Consider travel, which is the single largest luxury consumption item worldwide and contributes more than US$460 billion or 25 per cent of the annual US$1.8 Trillion luxury market as estimated by Boston Consulting Group in 2012.
Youth, student and language travel account for a considerable proportion of this–an estimated US$194 billion (based 207 million arrivals) in 2012–and as Figure 6 indicates, a market projected to reach US$320 billion in annual value (300 million arrivals) by 2030.
Figure 6: Language Travel and Study Represents the Purest Form of Education as Luxury Good, Part of a $200 Billion Industry
5. The world’s leading education companies and those waiting in the wings are decidedly not serving the the bottom of the pyramid, but rather emerging mass luxury segments and the pathways that feed them.

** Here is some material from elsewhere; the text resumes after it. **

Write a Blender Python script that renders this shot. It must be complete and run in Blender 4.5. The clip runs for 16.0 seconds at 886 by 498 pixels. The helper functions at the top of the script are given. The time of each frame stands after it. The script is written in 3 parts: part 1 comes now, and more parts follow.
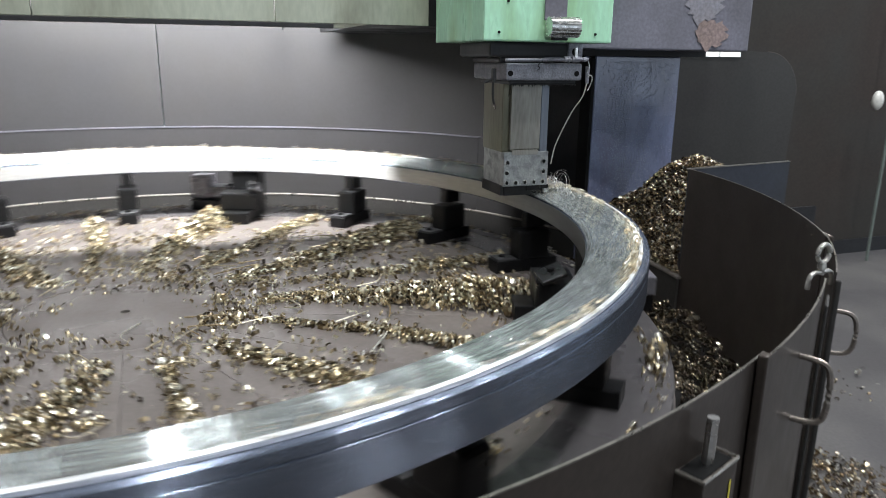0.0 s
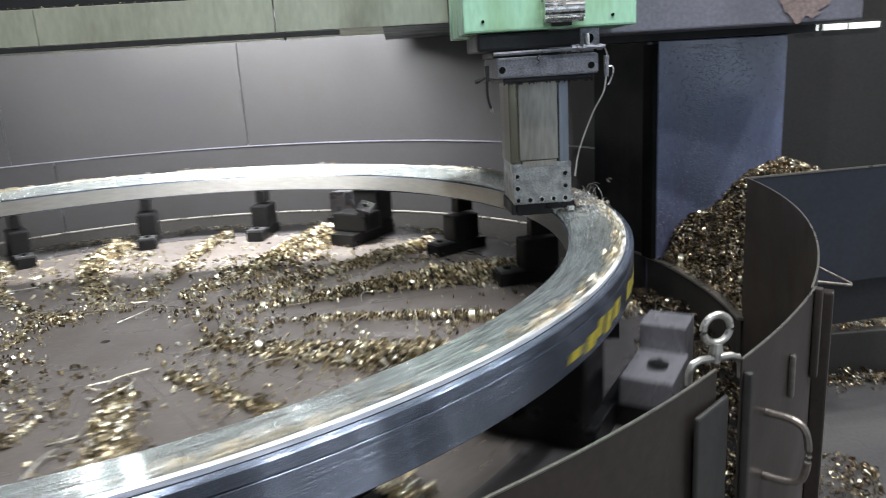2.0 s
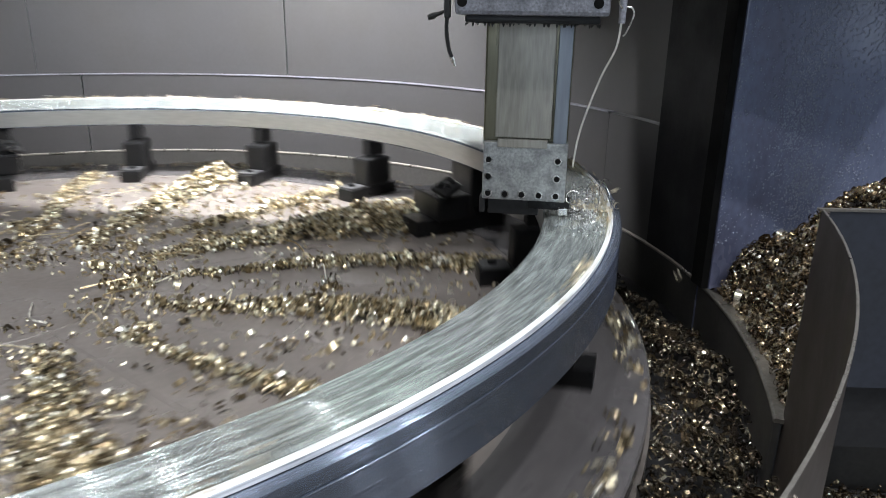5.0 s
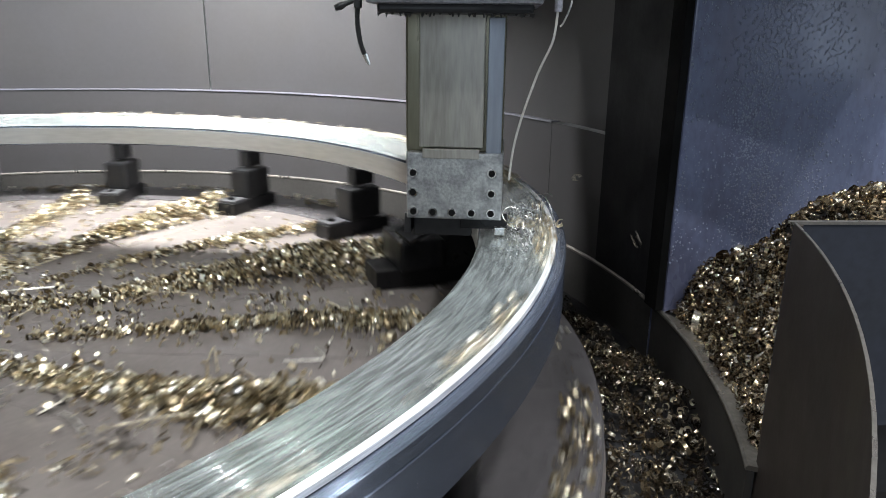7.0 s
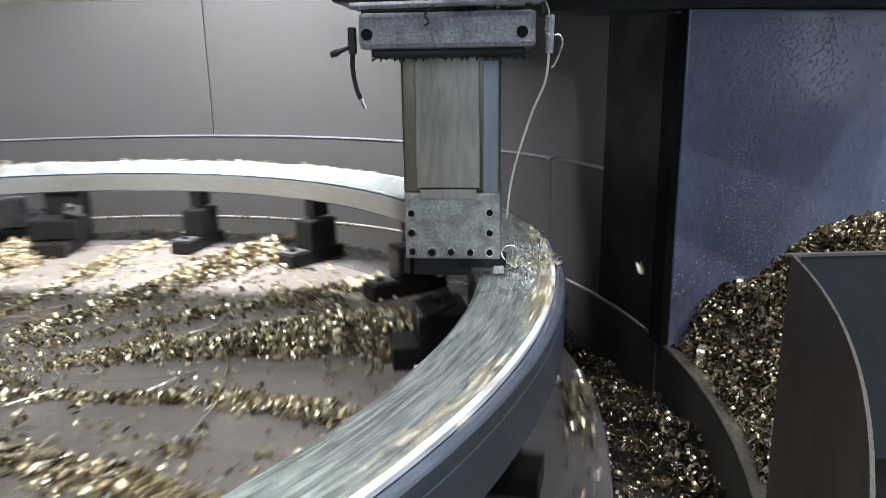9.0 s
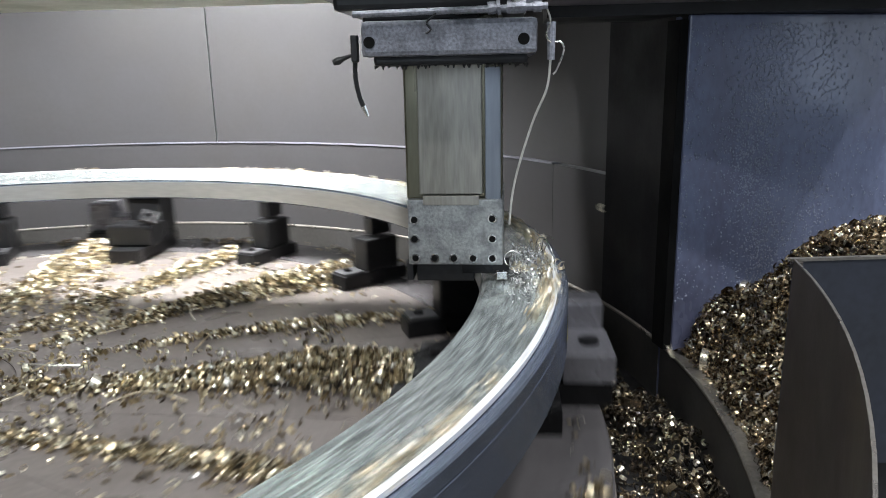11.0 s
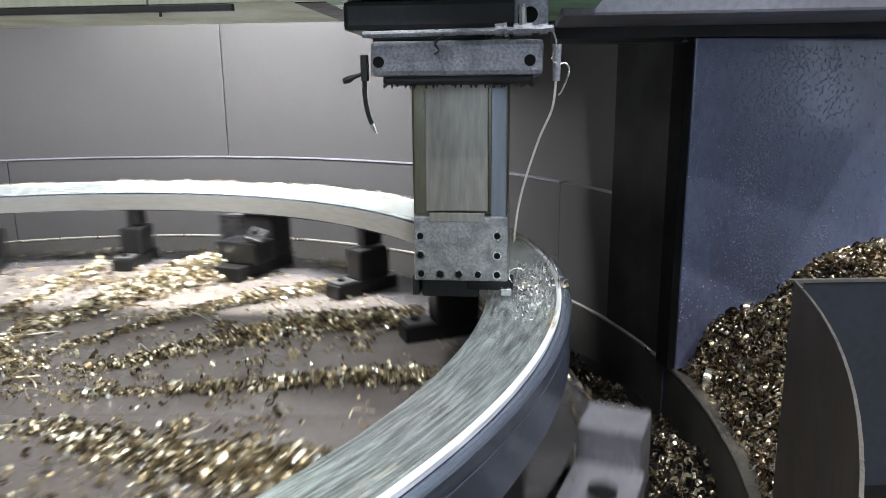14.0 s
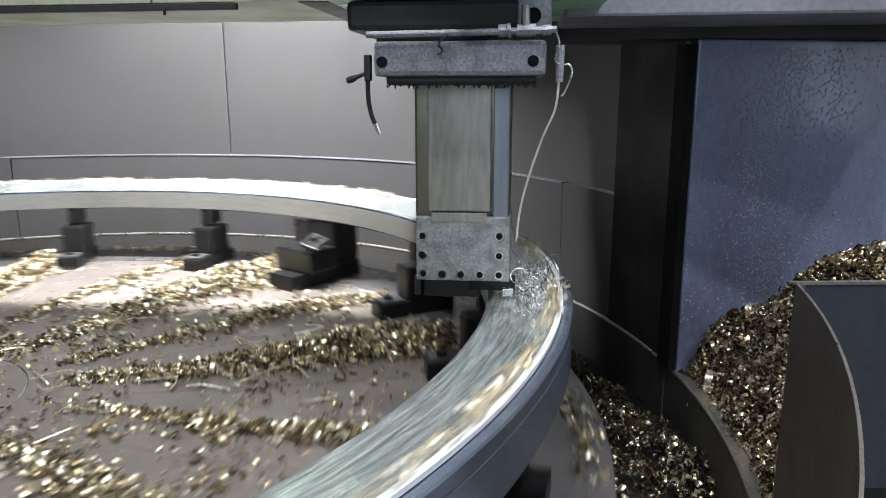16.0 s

Tables 1 and 2 list some of the more well-recognized and financially impactful education companies in the world across respective segments mentioned previously: Test Preparation, English and Study Tours, International Private Schools, Early Education, Higher Education, International Study and Supplementary Skills. The majority of these companies serve the haves rather than have-nots.
Table 1: Representative Companies By Education Segment: Test Prep, English and Study Tours, International Private Schools, Early Education/Tutoring
Table 2: Representative Companies By Education Segment: International Study, Higher Education, Supplementary Skills
There are many competitors not included here, some of which are public and private schools, free online platforms and world-class NGOs. Their work should be lauded; a few will succeed in achieving a superior ROI to both investors and students.
But these entities and the student demographic they serve are exceptions to a much more prevalent rule: the coming age of mass luxury education consumption based on rising wealth, inadequate local provision, global academic hyper-competition, and a desire for more engaging, meaningful and unique education experiences for both children and their status conscious parents.